Если ты соблаговолишь меня выслушать, я сообщу тебе, что за обедом, состоявшим из кофе и пирога, я убил трех ос. Содеянное вызывает у меня сожаление, но они так нервировали меня своим злобным видом!
Потом я отправился за город, прошел через лесок, в котором я обстоятельно побеседовал с тобой. Ты даже не представляешь себе, каким прекрасным представляется мне твое серьезное лицо. Шагая вот так, как лошадь, я наговорил тебе много ласковых слов. Должно быть, дороже тебя у меня нет никого, потому что на самом деле я тебе так ничего и не сказал, остался должен тебе все слова.
Стайка школьников осветила меня улыбками своих веселых лиц. Я услышал, как один мальчик сказал другому, поменьше: «Какой же ты злой». Видела бы ты действие этой лести. Не наполняют ли нас упреки зачастую большей гордостью, чем похвалы?
Поесть сыра и хлеба в деревенском трактире — удовольствие не меньшее, чем от изысканных блюд в элегантной обстановке. Глядя на футбольную игру, я сказал себе: «Пусть их азарт послужит тебе примером». Неожиданно показались две башни, на одном из зданий было написано: «Радиозавод Маркони».

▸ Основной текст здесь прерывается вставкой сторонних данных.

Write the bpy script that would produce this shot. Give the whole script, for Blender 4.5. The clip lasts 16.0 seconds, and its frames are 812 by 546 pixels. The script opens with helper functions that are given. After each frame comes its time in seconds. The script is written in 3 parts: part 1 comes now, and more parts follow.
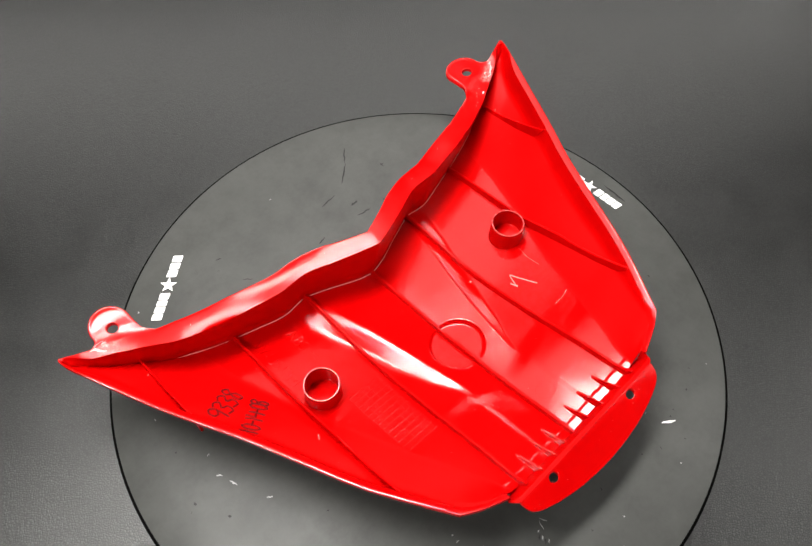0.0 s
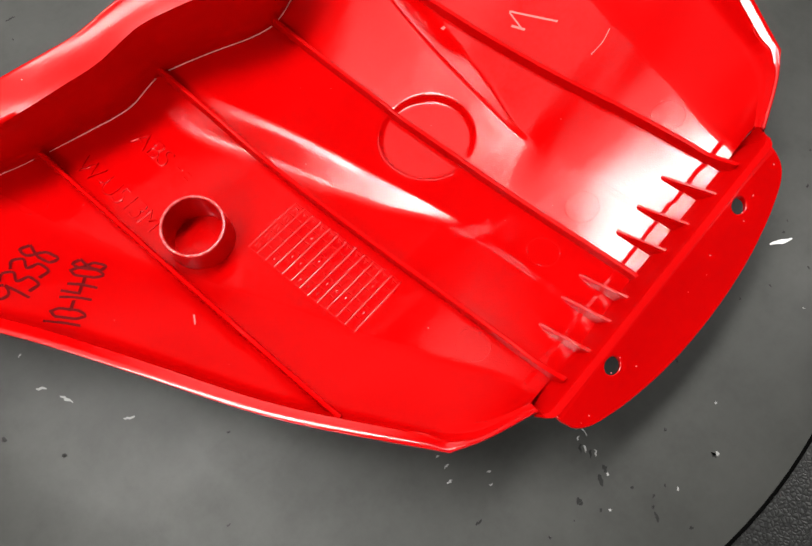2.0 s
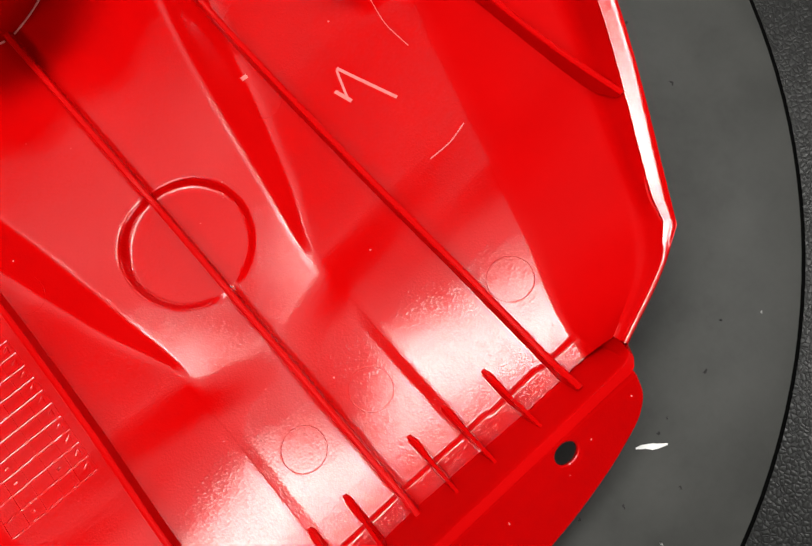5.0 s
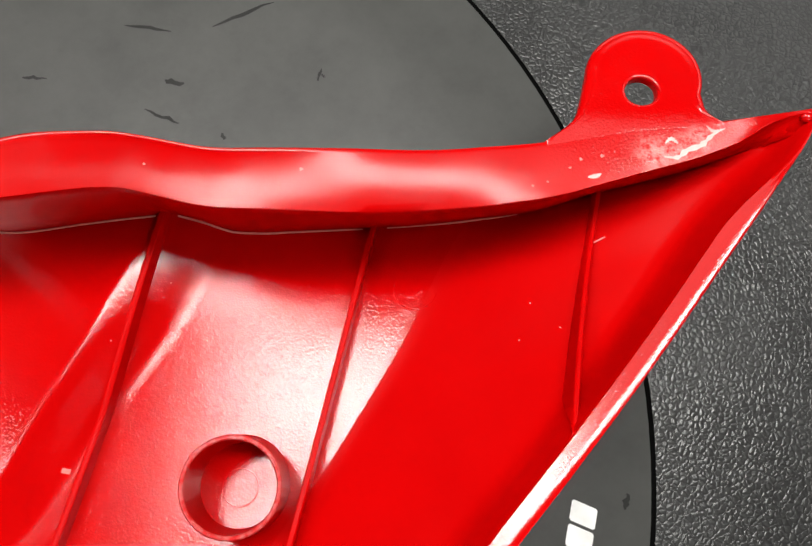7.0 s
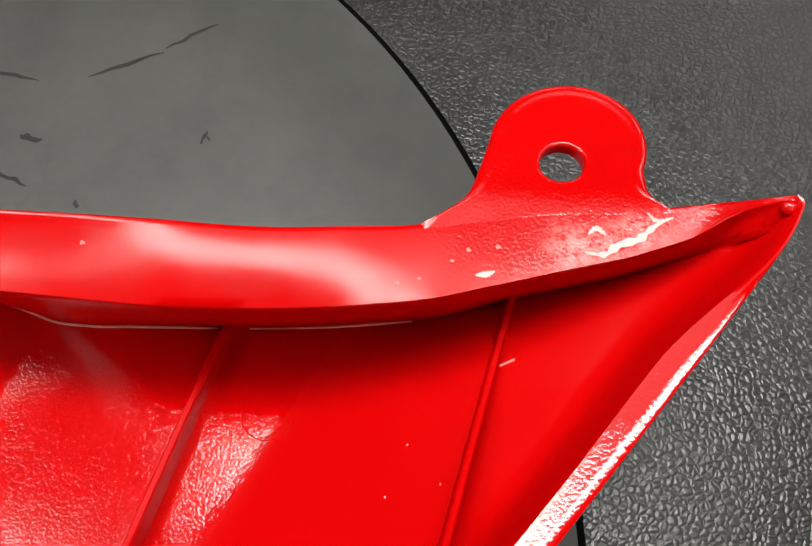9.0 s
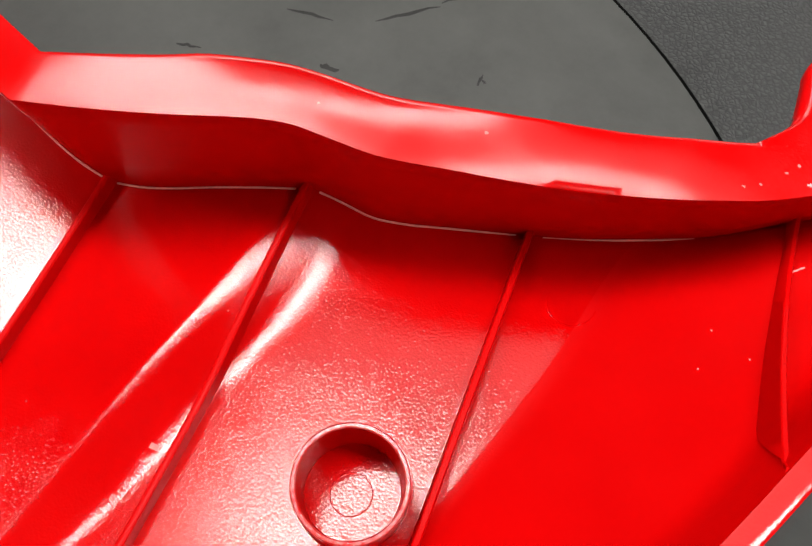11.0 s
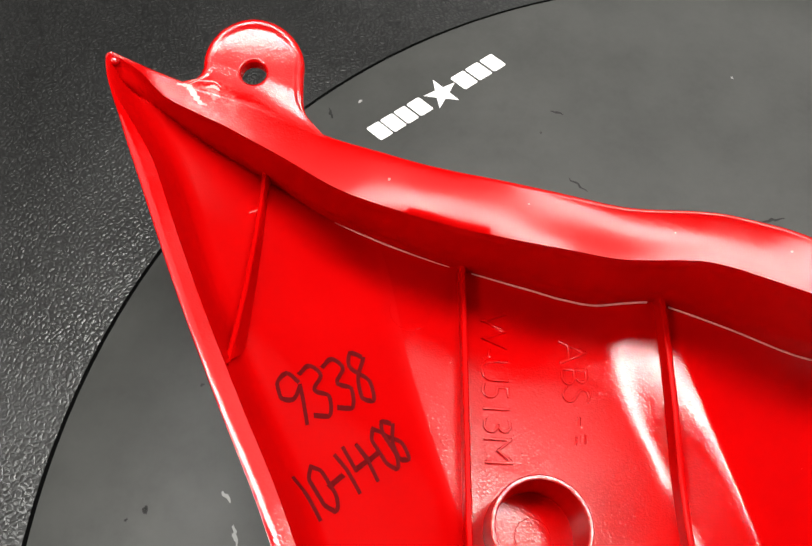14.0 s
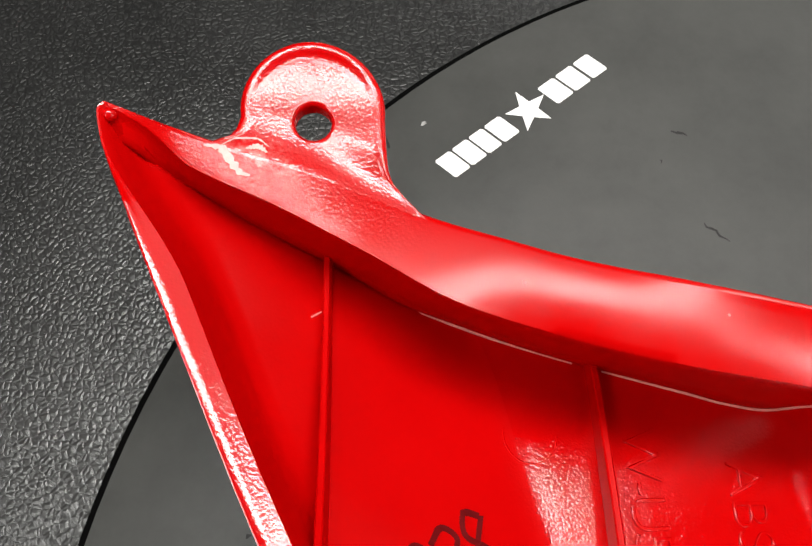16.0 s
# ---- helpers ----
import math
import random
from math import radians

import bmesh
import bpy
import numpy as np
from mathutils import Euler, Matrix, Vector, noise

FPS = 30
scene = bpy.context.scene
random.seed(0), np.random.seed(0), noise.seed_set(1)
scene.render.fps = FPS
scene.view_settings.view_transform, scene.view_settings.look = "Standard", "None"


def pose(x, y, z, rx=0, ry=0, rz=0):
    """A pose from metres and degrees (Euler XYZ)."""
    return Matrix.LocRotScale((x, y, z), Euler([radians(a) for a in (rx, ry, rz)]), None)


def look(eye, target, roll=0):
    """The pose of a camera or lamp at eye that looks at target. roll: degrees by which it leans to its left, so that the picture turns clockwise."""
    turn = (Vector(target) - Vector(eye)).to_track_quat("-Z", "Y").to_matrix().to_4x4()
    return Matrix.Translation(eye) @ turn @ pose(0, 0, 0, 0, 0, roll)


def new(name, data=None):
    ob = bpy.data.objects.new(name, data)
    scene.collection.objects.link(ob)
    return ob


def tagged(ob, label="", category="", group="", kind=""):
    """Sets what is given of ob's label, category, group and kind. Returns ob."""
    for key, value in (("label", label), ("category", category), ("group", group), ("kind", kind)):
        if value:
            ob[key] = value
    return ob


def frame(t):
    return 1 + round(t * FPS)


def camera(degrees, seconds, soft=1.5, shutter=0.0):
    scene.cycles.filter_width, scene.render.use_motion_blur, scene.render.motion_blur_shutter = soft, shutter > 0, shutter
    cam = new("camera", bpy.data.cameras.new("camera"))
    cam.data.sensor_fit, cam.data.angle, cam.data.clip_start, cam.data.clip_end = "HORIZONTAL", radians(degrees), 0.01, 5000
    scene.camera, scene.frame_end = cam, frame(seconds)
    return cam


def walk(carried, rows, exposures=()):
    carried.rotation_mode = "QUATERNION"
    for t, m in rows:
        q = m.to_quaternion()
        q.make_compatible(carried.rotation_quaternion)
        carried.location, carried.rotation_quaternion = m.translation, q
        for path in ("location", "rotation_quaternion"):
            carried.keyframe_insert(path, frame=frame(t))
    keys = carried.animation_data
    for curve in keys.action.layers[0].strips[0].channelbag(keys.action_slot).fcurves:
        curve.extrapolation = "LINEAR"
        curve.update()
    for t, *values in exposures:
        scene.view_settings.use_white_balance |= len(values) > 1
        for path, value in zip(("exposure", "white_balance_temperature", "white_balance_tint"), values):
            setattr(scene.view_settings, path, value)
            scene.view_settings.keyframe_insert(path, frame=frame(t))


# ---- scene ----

Двух идущих мне навстречу людей я посчитал за санитара и санитарку, дело в том, что поблизости, как мне было известно, находилась психиатрическая лечебница. Прутиком я сбивал осенние листья, висевшие одиноко и вызывающе. Обращающие на себя внимание вещи легко вызывают у нас желание преподать им урок, называемый нравоучением. Разумеется, особенным развлечением это не назовешь. Один господский дом вызвал во мне желание пожить в нем. В комнате находилась бы библиотека, там бы я проводил за чтением целый день, несправедливо пренебрегая действительностью ради духовных наслаждений. Какое-то время я наслаждался мыслью, что когда-то в Техасе в экипажи, в которых с хлыстом восседали дамы, запрягали негров.